Кастинг, надо заметить, тоже радикально не соответствует обрисованным в книжке Иванова характерам.
Мамонов — непрофессиональный актер и человек к тому же глубоко верующий — явно не желает играть Антихриста. Ну вот не хочет, и все. Иван в книге придуривается отчаянно, по-детски азартно. Ему действительно до смерти важно соблазнить Филиппа, увлечь, одурачить, сломать и одержать над ним верх. Мамонов проделывает все то же самое, но как бы нехотя, вполноги, и выглядит в итоге то ли паханом на зоне, то ли средней руки гэбэшником. Привычно, на автомате, он воспроизводит технологию криминальной власти: приблизил к себе человечка — значит, надо его нагнуть, сломать, замазать в крови, иначе ведь, не ровен час, и взбрыкнуть может. Привычно кривляется, ёрничает, ухмыляется, демонстрируя единственный торчащий во рту гнилой зуб. Впадает попеременно то в истерику, то в сентиментальность — изолгавшийся, давно потерявший себя в этой игре лицедей, не без жесткости и практической сметки, но без души и без державного разума. Пустое место. Мелкий бес.
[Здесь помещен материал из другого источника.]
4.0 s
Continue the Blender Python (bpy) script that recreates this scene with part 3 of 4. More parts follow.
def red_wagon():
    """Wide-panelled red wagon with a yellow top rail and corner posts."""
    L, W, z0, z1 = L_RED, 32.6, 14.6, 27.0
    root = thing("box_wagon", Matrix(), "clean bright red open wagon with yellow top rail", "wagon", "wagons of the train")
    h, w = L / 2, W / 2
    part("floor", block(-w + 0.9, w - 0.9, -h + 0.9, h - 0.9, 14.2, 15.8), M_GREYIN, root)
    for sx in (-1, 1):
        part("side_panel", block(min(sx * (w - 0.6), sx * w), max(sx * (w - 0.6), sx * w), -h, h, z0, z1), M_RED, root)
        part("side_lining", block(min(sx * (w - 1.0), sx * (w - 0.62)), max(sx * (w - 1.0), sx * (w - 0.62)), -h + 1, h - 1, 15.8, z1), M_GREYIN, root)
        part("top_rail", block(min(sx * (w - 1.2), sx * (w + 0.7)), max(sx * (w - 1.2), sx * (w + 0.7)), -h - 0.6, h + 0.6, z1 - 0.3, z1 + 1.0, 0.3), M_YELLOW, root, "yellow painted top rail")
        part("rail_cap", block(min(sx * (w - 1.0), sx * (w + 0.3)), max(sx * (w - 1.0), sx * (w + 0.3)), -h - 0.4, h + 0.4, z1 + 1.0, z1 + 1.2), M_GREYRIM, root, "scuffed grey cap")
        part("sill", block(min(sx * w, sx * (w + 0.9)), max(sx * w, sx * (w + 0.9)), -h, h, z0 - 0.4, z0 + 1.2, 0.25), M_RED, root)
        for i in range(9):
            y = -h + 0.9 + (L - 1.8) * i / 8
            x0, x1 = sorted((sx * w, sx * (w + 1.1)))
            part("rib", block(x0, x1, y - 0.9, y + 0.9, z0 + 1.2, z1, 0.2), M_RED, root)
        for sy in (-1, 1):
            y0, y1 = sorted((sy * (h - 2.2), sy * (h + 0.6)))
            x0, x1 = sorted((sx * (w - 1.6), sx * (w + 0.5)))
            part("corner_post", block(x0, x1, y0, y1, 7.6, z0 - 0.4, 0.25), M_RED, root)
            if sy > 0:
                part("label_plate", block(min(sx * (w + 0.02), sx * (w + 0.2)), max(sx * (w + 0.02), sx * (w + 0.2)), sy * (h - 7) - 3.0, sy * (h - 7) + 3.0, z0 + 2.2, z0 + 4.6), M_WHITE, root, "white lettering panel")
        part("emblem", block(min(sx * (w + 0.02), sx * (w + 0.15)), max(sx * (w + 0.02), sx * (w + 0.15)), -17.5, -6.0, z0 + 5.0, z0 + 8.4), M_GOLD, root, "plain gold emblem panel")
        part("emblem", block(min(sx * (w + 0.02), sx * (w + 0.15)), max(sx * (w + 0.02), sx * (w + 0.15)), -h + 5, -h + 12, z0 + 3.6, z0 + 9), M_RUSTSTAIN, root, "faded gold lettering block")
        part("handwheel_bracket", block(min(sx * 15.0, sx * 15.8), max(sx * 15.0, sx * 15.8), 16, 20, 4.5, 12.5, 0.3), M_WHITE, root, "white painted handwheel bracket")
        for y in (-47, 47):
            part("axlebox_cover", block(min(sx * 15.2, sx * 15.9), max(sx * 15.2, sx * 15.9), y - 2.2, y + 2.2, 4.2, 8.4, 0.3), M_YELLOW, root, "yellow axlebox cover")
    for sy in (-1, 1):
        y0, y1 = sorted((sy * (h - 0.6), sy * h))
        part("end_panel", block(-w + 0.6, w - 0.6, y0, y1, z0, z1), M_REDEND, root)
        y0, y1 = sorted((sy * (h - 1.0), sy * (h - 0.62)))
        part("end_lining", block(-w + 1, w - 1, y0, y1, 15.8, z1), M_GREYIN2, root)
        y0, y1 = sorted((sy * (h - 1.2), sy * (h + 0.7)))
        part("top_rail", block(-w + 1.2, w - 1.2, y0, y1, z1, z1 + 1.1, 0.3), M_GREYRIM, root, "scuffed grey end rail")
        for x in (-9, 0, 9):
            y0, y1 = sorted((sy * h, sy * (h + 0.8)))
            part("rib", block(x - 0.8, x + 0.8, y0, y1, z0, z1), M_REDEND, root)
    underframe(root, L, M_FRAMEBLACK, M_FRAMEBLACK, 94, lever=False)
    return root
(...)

Его противник — прекрасный во всех отношениях митрополит — тем не менее полфильма на это пустое место ведется и позволяет себя дурачить. Почему? В книжке Филипп — простодушный, увлеченный всяческими ремеслами, ни бельмеса не смыслящий ни в политике, ни в богословии монах с грубым, мужицким лицом. Иван поначалу переигрывает его просто в силу элементарного интеллектуального превосходства. Но, один раз осознав, что друг детства Ваня — «злой мальчик», с которым не о чем разговаривать, — владыка от царя отворачивается.
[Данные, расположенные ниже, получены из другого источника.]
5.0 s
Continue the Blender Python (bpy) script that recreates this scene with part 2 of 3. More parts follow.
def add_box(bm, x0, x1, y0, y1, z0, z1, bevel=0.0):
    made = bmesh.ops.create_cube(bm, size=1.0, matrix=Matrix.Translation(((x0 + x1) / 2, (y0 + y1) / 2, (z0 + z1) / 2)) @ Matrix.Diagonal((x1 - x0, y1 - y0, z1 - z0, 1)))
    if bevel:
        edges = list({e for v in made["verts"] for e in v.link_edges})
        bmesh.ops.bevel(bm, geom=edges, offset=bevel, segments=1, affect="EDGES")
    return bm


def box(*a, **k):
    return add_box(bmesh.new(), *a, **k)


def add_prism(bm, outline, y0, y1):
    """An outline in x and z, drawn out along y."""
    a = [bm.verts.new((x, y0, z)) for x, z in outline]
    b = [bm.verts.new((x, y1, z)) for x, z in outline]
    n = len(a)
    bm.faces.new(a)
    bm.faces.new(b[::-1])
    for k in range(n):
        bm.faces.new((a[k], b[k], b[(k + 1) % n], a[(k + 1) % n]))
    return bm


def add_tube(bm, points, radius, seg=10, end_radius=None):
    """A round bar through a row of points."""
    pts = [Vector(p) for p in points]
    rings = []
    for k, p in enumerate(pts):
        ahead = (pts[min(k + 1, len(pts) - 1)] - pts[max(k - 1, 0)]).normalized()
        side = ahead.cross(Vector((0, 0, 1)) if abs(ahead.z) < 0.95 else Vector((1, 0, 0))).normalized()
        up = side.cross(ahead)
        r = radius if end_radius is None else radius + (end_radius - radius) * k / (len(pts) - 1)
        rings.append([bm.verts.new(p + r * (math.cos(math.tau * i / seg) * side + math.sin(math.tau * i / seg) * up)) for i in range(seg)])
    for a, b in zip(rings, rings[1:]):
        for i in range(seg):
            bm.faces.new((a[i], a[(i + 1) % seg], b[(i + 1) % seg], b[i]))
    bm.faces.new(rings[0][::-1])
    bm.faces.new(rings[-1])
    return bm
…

В фильме уже сам выбор Олега Янковского на эту роль превращает недалекого монаха в рафинированного интеллигента. Но мало того: режиссер настаивает, что Филипп был подлинным человеком Возрождения и строил мельницы по чертежам Леонардо да Винчи (строительство мельниц — видимо, лукавая отсылка к фильму «Олигарх», где подобными вещами занимался Платон Маковский — тоже яростный борец с кремлевским «самодержавием» [26] ). Иными словами, Лунгин привычно поворачивает конфликт в наезженную колею противостояния приблатненной власти и высокогуманной интеллигенции, что, конечно, историческим реалиям нисколько не соответствует (подозреваю, если кто и был «человеком Возрождения» в этом дуэте, то уж скорее сам Грозный — блистательный публицист и шекспировского размаха тиран), но зато делает картинку до боли знакомой.
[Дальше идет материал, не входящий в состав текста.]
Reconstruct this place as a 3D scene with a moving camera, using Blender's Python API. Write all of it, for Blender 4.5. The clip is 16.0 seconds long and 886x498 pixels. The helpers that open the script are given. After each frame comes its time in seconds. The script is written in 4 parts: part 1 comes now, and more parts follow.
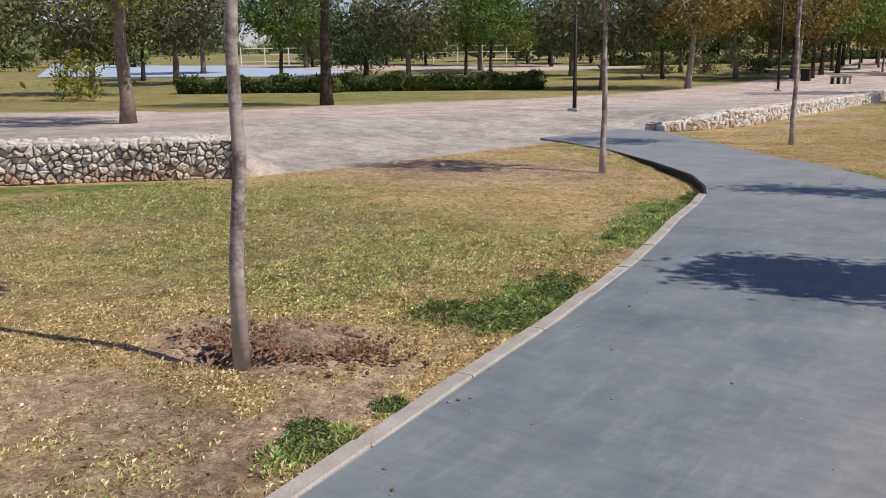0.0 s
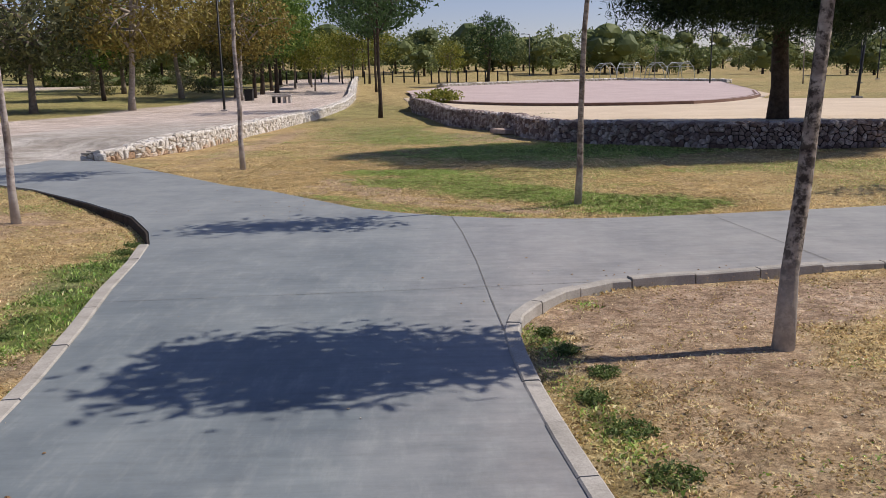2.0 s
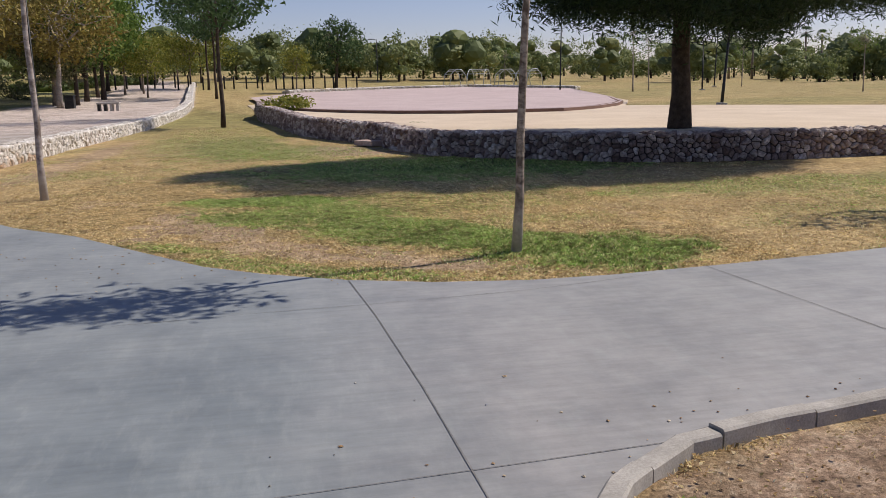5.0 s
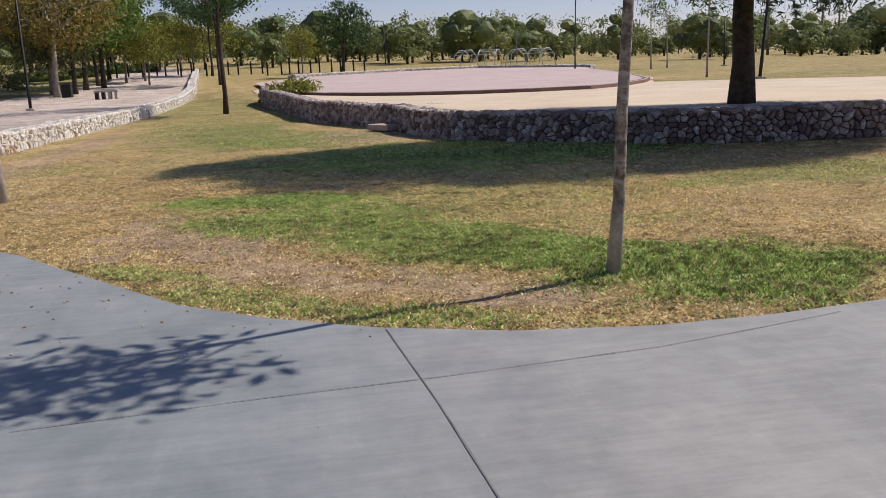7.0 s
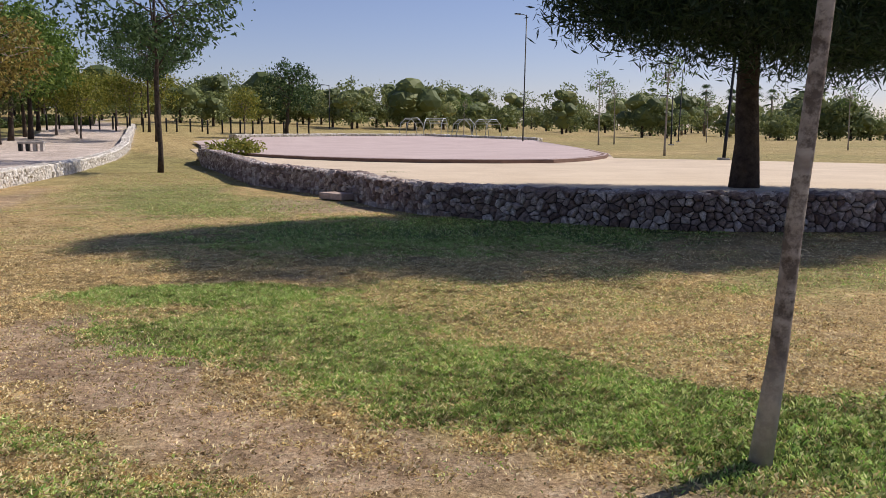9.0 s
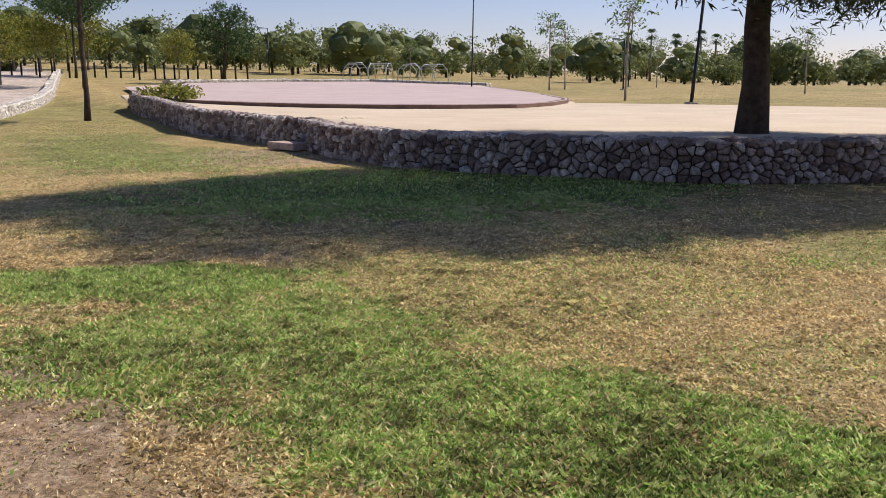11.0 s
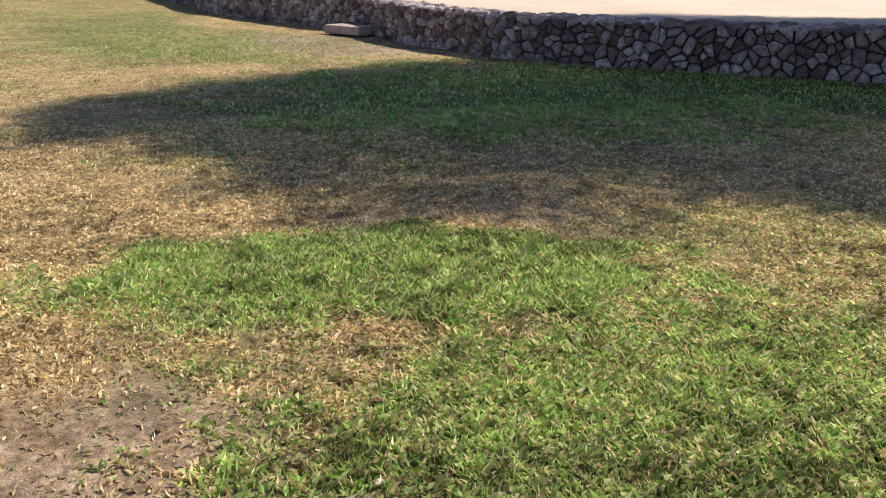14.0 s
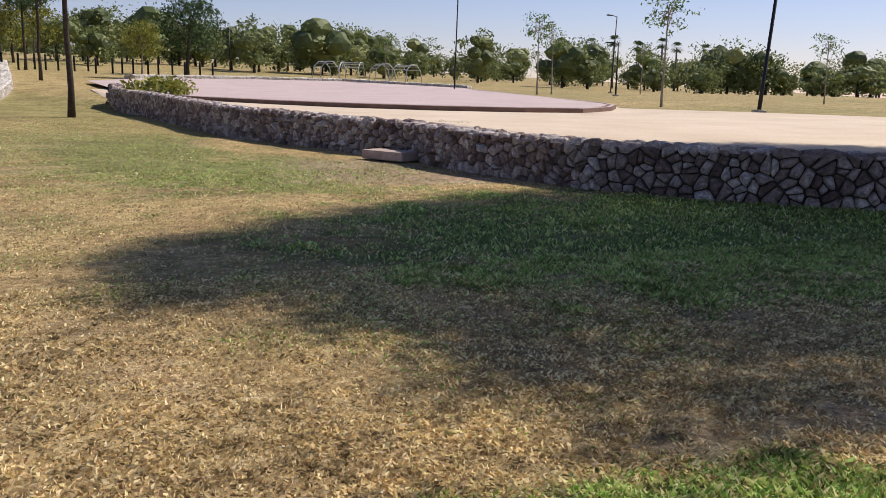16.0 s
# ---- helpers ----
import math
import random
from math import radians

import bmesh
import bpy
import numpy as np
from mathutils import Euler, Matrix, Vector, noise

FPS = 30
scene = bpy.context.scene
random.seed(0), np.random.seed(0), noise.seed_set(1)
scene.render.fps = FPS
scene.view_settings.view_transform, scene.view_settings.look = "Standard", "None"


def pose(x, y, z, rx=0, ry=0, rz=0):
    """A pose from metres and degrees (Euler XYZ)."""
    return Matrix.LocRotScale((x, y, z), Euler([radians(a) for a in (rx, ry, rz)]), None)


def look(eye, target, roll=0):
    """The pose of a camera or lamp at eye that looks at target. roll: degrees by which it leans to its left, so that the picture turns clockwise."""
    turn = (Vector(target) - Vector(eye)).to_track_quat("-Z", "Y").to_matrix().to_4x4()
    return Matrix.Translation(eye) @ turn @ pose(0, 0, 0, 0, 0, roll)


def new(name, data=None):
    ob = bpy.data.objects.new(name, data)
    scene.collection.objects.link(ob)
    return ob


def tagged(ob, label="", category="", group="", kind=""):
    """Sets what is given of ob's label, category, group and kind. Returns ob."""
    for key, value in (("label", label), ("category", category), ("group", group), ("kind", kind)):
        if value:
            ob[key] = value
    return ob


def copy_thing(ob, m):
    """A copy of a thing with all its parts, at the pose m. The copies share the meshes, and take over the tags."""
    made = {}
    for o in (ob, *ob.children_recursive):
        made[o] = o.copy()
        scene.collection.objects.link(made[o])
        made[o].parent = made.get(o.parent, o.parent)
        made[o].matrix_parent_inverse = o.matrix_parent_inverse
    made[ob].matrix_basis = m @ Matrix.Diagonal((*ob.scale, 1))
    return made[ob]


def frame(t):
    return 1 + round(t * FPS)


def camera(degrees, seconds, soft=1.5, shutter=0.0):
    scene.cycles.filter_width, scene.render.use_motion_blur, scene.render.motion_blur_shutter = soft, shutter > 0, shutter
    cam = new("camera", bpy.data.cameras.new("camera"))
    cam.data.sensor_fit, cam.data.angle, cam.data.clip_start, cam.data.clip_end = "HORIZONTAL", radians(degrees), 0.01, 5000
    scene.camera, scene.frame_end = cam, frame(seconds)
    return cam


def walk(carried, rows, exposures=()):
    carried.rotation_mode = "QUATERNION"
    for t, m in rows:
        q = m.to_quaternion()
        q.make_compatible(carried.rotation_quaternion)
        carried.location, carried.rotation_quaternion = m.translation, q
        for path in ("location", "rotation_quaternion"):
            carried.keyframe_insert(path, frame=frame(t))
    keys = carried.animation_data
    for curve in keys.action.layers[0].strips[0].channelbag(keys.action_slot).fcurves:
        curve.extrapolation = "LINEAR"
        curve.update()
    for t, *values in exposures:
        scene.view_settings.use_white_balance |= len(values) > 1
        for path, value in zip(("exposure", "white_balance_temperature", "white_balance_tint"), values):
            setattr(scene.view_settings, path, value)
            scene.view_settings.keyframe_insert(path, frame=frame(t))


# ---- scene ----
cam = camera(55.2, 16.0, 0.8)
PATH = [
    (0, (1.036, 0.265, 1.664), (-0.096, 1.865, 1.263), -0.9),
    (0.5, (0.843, 0.964, 1.639), (0.017, 2.737, 1.218), -1.9),
    (1, (0.721, 1.513, 1.654), (0.202, 3.396, 1.224), -1.6),
    (1.5, (0.657, 2.05, 1.66), (0.234, 3.961, 1.251), -2.5),
    (2, (0.567, 2.559, 1.658), (0.569, 4.522, 1.279), -1.4),
    (2.5, (0.518, 3.136, 1.654), (0.67, 5.095, 1.285), -2.3),
    (3, (0.379, 3.679, 1.656), (0.708, 5.617, 1.286), -0.9),
    (3.5, (0.366, 4.284, 1.628), (0.782, 6.204, 1.254), -2.4),
    (4, (0.264, 4.855, 1.624), (0.702, 6.766, 1.228), -0.4),
    (4.5, (0.253, 5.377, 1.63), (0.719, 7.277, 1.216), -0.8),
    (5, (0.208, 6.037, 1.631), (0.565, 7.969, 1.259), -1.3),
    (5.2, (0.18, 6.295, 1.633), (0.483, 8.239, 1.27), -1.7),
    (7.3, (0.24, 8.8, 1.45), (0.588, 10.726, 1.037), -2.8),
    (7.5, (0.21, 9.02, 1.44), (0.606, 10.936, 1.027), -2.1),
    (8, (0.22, 9.58, 1.435), (0.756, 11.452, 0.978), 0.3),
    (8.5, (0.15, 10.2, 1.465), (0.642, 12.112, 1.14), -0.2),
    (8.7, (0.125, 10.48, 1.47), (0.602, 12.406, 1.219), 0.1),
    (10.8, (0.243, 12.675, 1.371), (0.887, 14.53, 0.99), -0.3),
    (11, (0.152, 12.86, 1.365), (0.765, 14.726, 0.986), -0.0),
    (11.5, (-0.032, 13.311, 1.335), (0.38, 15.209, 0.859), -0.6),
    (12, (-0.247, 13.752, 1.301), (0.12, 15.652, 0.795), 1.6),
    (12.5, (-0.439, 14.226, 1.273), (0.186, 16.007, 0.611), 3.8),
    (13, (-0.637, 14.737, 1.272), (0.097, 16.523, 0.749), 3.1),
    (13.5, (-0.832, 15.225, 1.258), (-0.085, 16.97, 0.626), 3.7),
    (14, (-1.008, 15.777, 1.247), (-0.369, 17.562, 0.609), 0.7),
    (14.5, (-1.265, 16.23, 1.26), (-0.726, 18.076, 0.709), 4.3),
    (15, (-1.496, 16.774, 1.238), (-1.076, 18.69, 0.849), 1.4),
    (15.5, (-1.766, 17.208, 1.255), (-1.22, 19.102, 0.919), 1.2),
    (16, (-1.924, 17.636, 1.205), (-1.176, 19.453, 0.835), 1.3),
]
walk(cam, [(t, look(eye, target, roll)) for t, eye, target, roll in PATH],
     [(0, 0.03), (5, 0.02), (8.7, 0.10), (10.8, 0.2), (12.5, 0.46), (14, 0.50), (14.5, 0.3), (15, 0.24), (16, 0.22)])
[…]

В итоге конфликт царя и митрополита на экране выглядит так.
Вызывают интеллигента в Кремль — обеспечивать, так сказать, «духовку». Он приезжает. В Москве первым делом видит, как юродствующего царя волокут через мост на ковре, а следом ползет на коленях рыдающая толпа. Филипп, вместо того чтобы плюнуть на эту массовую истерику и уехать обратно, царя душевно так успокаивает, обнимает: «Ну что ты, Государь! Ну не надо!» Царь ему: «Будешь митрополитом!» Филипп колеблется…
Живет на подворье. Строит макеты мельниц, увлеченно объясняя устройство опричнику-немцу Штадену. Под столом сидит гуманно подобранная по дороге юродивая сирота — Маша. Является царь с подарками: митрополиту драгоценную утварь, Маше — иконку. Спрашивает: «Не уважаешь меня? Не нравится опричнина. А поедем-ка, я тебе все покажу». И везет нашего интеллигента прямиком в пыточную. Демонстрирует Малюту (Юрий Кузнецов) в фартуке и боярина, превращенного в отбивную. Филипп — царю, мягко: «Нехорошо. Врагов надо миловать». — «Ладно, милую», — говорит царь. Затем боярину: «Только обещай больше на глаза мне не появляться». Боярин обещает. Выходят за дверь. Боярина тут же кончают. А Иван с Филиппом мирно сидят на солнышке. Иван жалуется: «Один я!», просит поцеловать по-братски. Филипп целует и соглашается принять сан. Вот, думаешь, развели интеллигента, как лоха.
Дальше: ночью в опочивальне царю является убиенный боярин. Фирменный аттракцион: Мамонов сам с собой, прыгая из угла в угол, разыгрывает диалог палача и жертвы. В общем, ясно: царю несладко — ему мертвяки по ночам являются. И интеллигентское чистоплюйство Филиппа, полагающего, что в компании палачей можно разгуливать в белых перчатках, царя тем более раздражает. Но он держит себя в руках. Старательно и планомерно обрабатывает нового «сотрудника администрации». Заставляет, к примеру, участвовать в непристойной сцене с полуголыми боярскими дочками, вызванными для уборки свежепостроенного Опричного дворца. Филипп кривится, едучи с царем на тележке, которую волокут девки в исподнем; приходит в ужас от подначек царского шута Вассиана (Иван Охлобыстин), который предлагает царю свести молнию с неба. Но все равно не расстается с иллюзией, что все это безобразие можно как-то «гуманизировать».